Côté vignes aussi, il y a du nouveau avec le recours à la société Viacertis dirigée par Sabine Bombrun, l’ancienne responsable qualité de la cave de Lugny maintenant à son compte, qui les a notamment accompagnés sur la certification Bio de la société idoine. Suite à l’arrivée et à la conversion débutée de deux jeunes coopérateurs, la cave de Bissey réfléchit à suivre ce même exemple. « Le but serait de proposer un ou deux produits Bio comme il y a une petite demande, en débutant sur une seule AOC », lance Jean-Philippe Prétêt qui invite les autres volontaires à se manifester. Cette gamme Bio pourrait être lancée dès 2024. Si le marché Français Bio patine actuellement, il n’en n’est pas de même dans le secteur du vin de Bourgogne et encore moins à l’étranger, même si le label « bas-carbone » monte en puissance et devient concurrent. Dans le même ordre d’idée d’accompagner des jeunes vignerons à s’installer en tant que coopérateur, la cave a mis en place un « nouveau système de rémunération », avec des prix fixes les trois premières années.
La cave a également un projet côté salariés avec une consultante chargée de la qualité de vie au travail. Qui dit salariés heureux, dit pérennisation à l’heure des tensions sur le marché de la main-d’œuvre, et qualité côté production et ventes. La cave compte poursuivre la cuvée Ice et lancer une nouvelle « trilogie parcellaire », une cuvée prestige de chardonnay « boisé » - « en gardant plus longtemps les fûts pour augmenter leurs proportions mais pas de fûts neufs »-, ainsi que des cuvées pour l’export (Domaine des Farons). Un crémant « premium » est dans les tuyaux pour 2026 après des premiers tests d’assemblages depuis cette année.

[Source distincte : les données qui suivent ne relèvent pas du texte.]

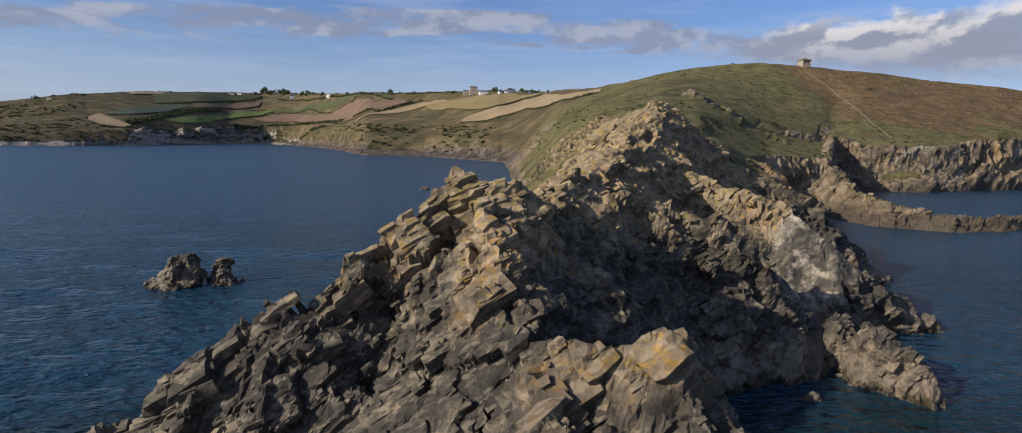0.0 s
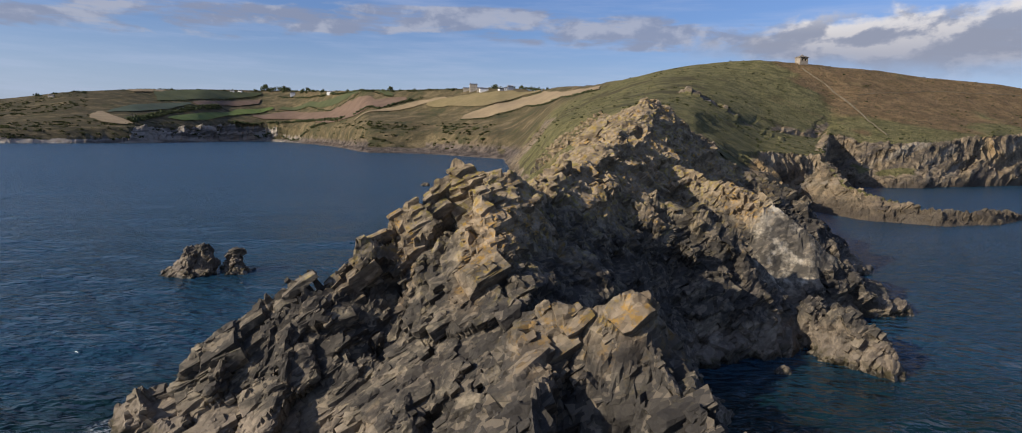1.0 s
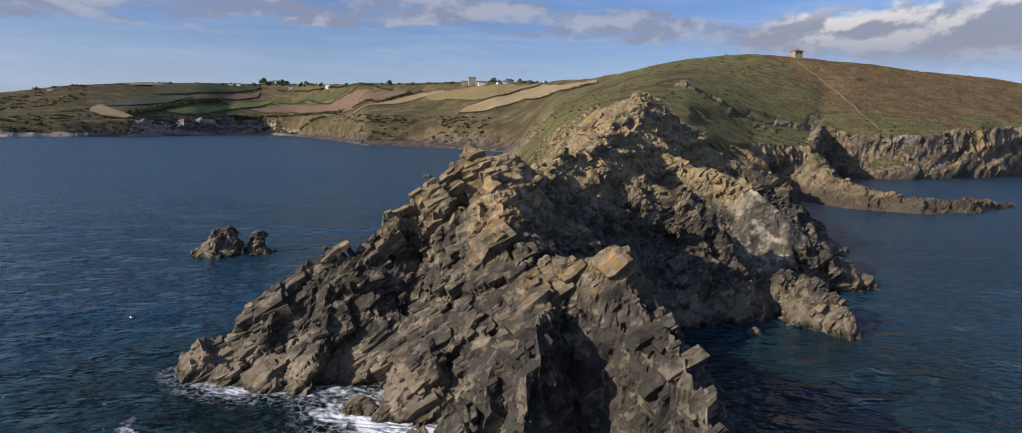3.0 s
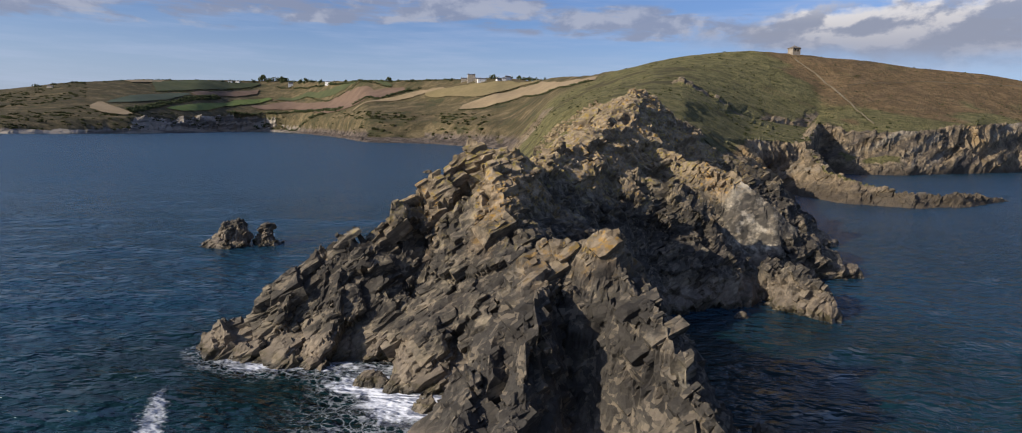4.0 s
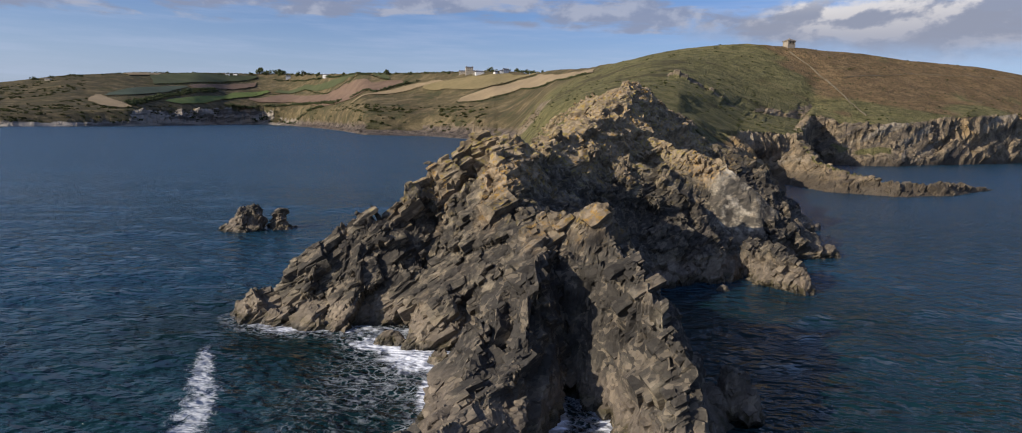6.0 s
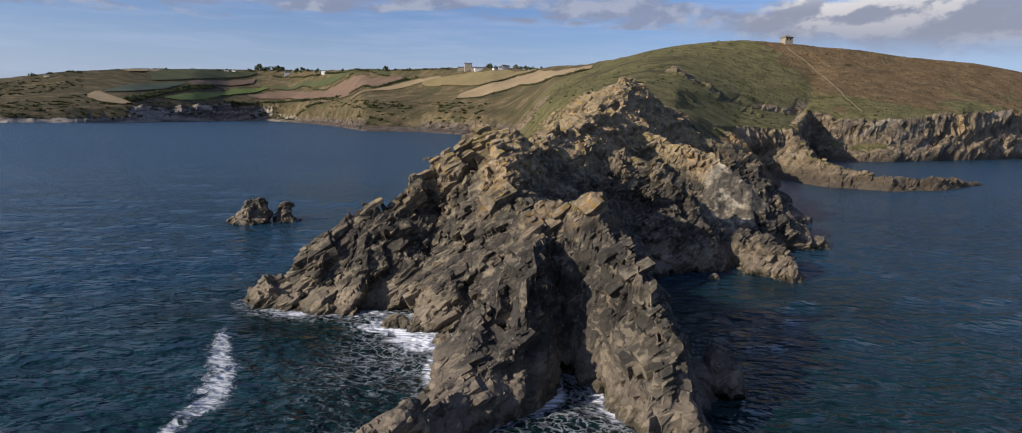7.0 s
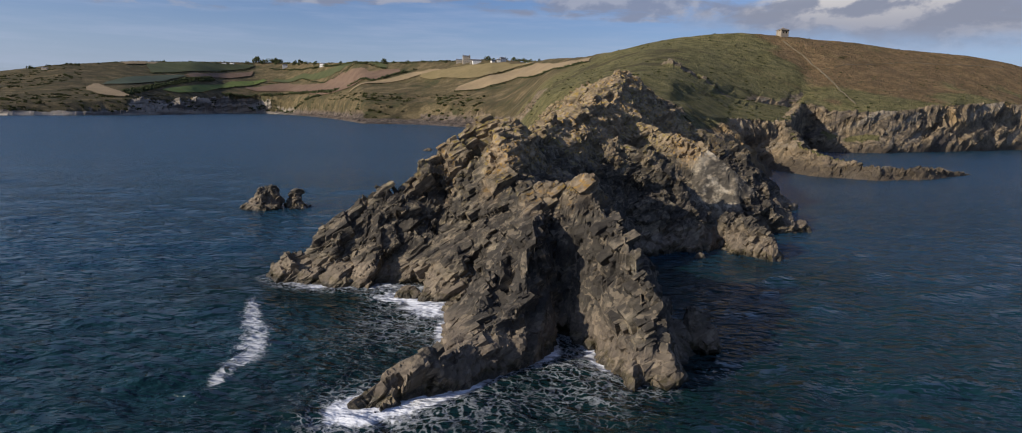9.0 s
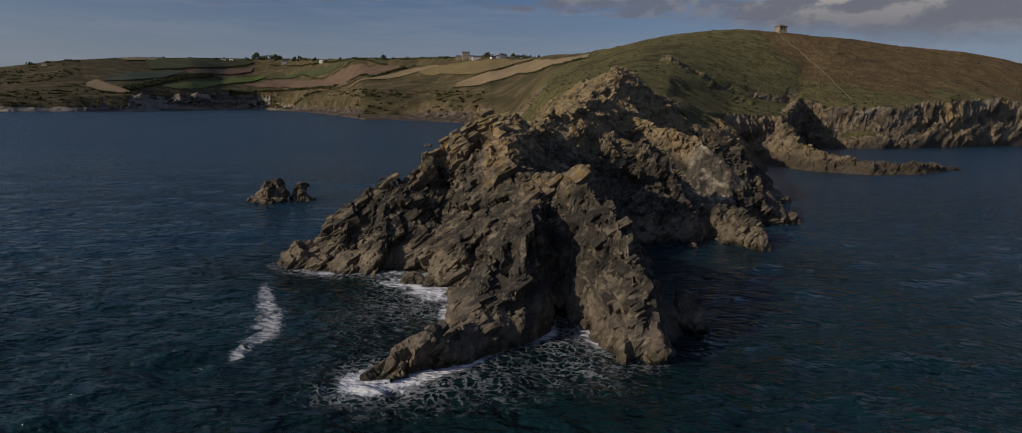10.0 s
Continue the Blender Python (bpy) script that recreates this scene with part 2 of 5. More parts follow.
def land_material():
    """Heath, turf and bare cliff on the far land, told apart by the mask and noise."""
    m, n, b = material("heath", 0.95, 0.1)
    pos = n.add("ShaderNodeNewGeometry").outputs["Position"]
    at = n.add("ShaderNodeVertexColor", {"layer_name": "mask"})
    parts = n.add("ShaderNodeSeparateColor", Color=at.outputs[0])
    tone, heath, rock, dry = parts.outputs[0], parts.outputs[1], parts.outputs[2], at.outputs[1]
    big = n.noise(pos, 0.011, 7.0, 0.62)
    mid = n.noise(pos, 0.06, 8.0, 0.68)
    fine_n = n.noise(pos, 0.32, 8.0, 0.7)
    col = n.mix(n.step(mid, 0.36, 0.62), (0.100, 0.094, 0.038), (0.198, 0.172, 0.076))
    red = n.mix(n.step(mid, 0.40, 0.66), (0.150, 0.094, 0.050), (0.240, 0.150, 0.080))
    col = n.mix(n.math("MULTIPLY", n.step(n.math("ADD", n.math("MULTIPLY", n.math("SUBTRACT", big, 0.5), 1.6), heath), 0.42, 0.70), 0.85), col, red)
    col = n.mix(dry, col, n.mix(n.step(mid, 0.35, 0.65), (0.13, 0.10, 0.052), (0.225, 0.165, 0.092)))
    col = n.mix(n.math("MULTIPLY", n.step(fine_n, 0.52, 0.36), 0.75), col, (0.050, 0.051, 0.022))
    col = n.mix(n.math("MULTIPLY", n.step(fine_n, 0.58, 0.75), 0.35), col, (0.23, 0.185, 0.095))
    xyz = n.add("ShaderNodeSeparateXYZ", Vector=pos)
    lean = n.math("SUBTRACT", xyz.outputs[2], n.math("MULTIPLY", xyz.outputs[0], 0.42))
    strata = n.noise(n.add("ShaderNodeCombineXYZ", X=n.math("MULTIPLY", xyz.outputs[0], 0.012), Y=n.math("MULTIPLY", xyz.outputs[1], 0.012), Z=n.math("MULTIPLY", lean, 0.11)).outputs[0], 1.0, 6.0, 0.65)
    away = n.step(xyz.outputs[1], 900.0, 1150.0)
    patch = n.noise(pos, 0.016, 8.0, 0.72, 0.6)
    brown = n.mix(n.step(patch, 0.40, 0.50), (0.050, 0.050, 0.026), n.mix(n.step(patch, 0.50, 0.60), (0.105, 0.080, 0.044), (0.185, 0.138, 0.078)))
    col = n.mix(n.math("MULTIPLY", away, 0.8), col, brown)
    scrub = n.step(n.math("ADD", n.math("MULTIPLY", tone, 0.55), n.math("MULTIPLY", n.math("SUBTRACT", n.noise(pos, 0.022, 8.0, 0.75, 0.5), 0.5), 2.6)), 0.30, 0.62)
    col = n.mix(n.math("MULTIPLY", scrub, 0.8), col, n.mix(fine_n, (0.040, 0.038, 0.020), (0.085, 0.070, 0.038)))
    stone = n.mix(n.step(n.noise(pos, 0.10, 8.0, 0.7), 0.36, 0.66), (0.105, 0.085, 0.058), (0.345, 0.262, 0.165))
    stone = n.mix(n.math("MULTIPLY", n.step(strata, 0.52, 0.66), 0.75), stone, (0.31, 0.265, 0.20))
    stone = n.mix(n.math("MULTIPLY", n.step(strata, 0.48, 0.36), 0.75), stone, (0.085, 0.074, 0.066))
    stone = n.mix(n.math("MULTIPLY", n.step(big, 0.54, 0.64), 0.5), stone, (0.34, 0.225, 0.10))
    stone = n.mix(n.math("MULTIPLY", n.step(fine_n, 0.48, 0.32), 0.7), stone, (0.055, 0.045, 0.036))
    high = n.add("ShaderNodeSeparateXYZ", Vector=pos).outputs[2]
    stone = n.mix(n.math("MULTIPLY", n.step(n.math("ADD", high, n.math("MULTIPLY", mid, -14.0)), 4.0, -6.0), 0.8), stone, (0.090, 0.072, 0.052))
    beyond = n.step(n.add("ShaderNodeSeparateXYZ", Vector=pos).outputs[1], 750.0, 1050.0)
    coarse = n.add("ShaderNodeCombineXYZ", X=n.math("MULTIPLY", xyz.outputs[0], 0.006), Y=n.math("MULTIPLY", xyz.outputs[1], 0.004), Z=n.math("MULTIPLY", lean, 0.075)).outputs[0]
    bands = n.step(n.noise(coarse, 1.0, 5.0, 0.6), 0.38, 0.62)
    grey = n.mix(bands, (0.120, 0.105, 0.086), (0.38, 0.33, 0.265))
    reef = n.mix(n.step(n.noise(pos, 0.045, 7.0, 0.7), 0.38, 0.62), (0.050, 0.042, 0.036), (0.17, 0.135, 0.105))
    earth = n.mix(n.step(n.noise(pos, 0.03, 7.0, 0.68), 0.38, 0.62), (0.085, 0.068, 0.042), (0.195, 0.150, 0.095))
    shore = n.mix(n.step(n.math("ADD", high, n.math("MULTIPLY", mid, -14.0)), 7.0, 17.0), reef, earth)
    shore = n.mix(n.step(xyz.outputs[0], -760.0, -960.0), shore, grey)
    stone = n.mix(beyond, stone, shore)
    col = n.mix(n.step(n.math("ADD", rock, n.math("MULTIPLY", n.math("SUBTRACT", mid, 0.5), 0.7)), 0.38, 0.62), col, stone)
    n.put(b.inputs["Base Color"], col)
    bump(n, b, n.math("ADD", fine_n, n.math("MULTIPLY", mid, 1.8)), 0.8, 3.0)
    return m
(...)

60 % des ventes de la cave sont réalisées en direct (337.000 cols/an), volume « maintenu en 2022 malgré les ruptures de stocks » mais avec une hausse en valeur de +15 % par rapport à une année comme 2019. Ainsi, le prix moyen bouteille est en hausse de +5 % et même de +13 % depuis l’année 2019 justement (+6 % sur les seules AOC régionales). Le chiffre d’affaires export est en hausse de 14 % à volumétrie identique. La part vendue au négoce fait le chemin inverse mais pèse encore pour 21 %. CHR (5 %) et grossistes (7,5 %) ferment la marche. « On a dû brider et diviser les allocations aux grossistes mais en compensant sur les crémants ».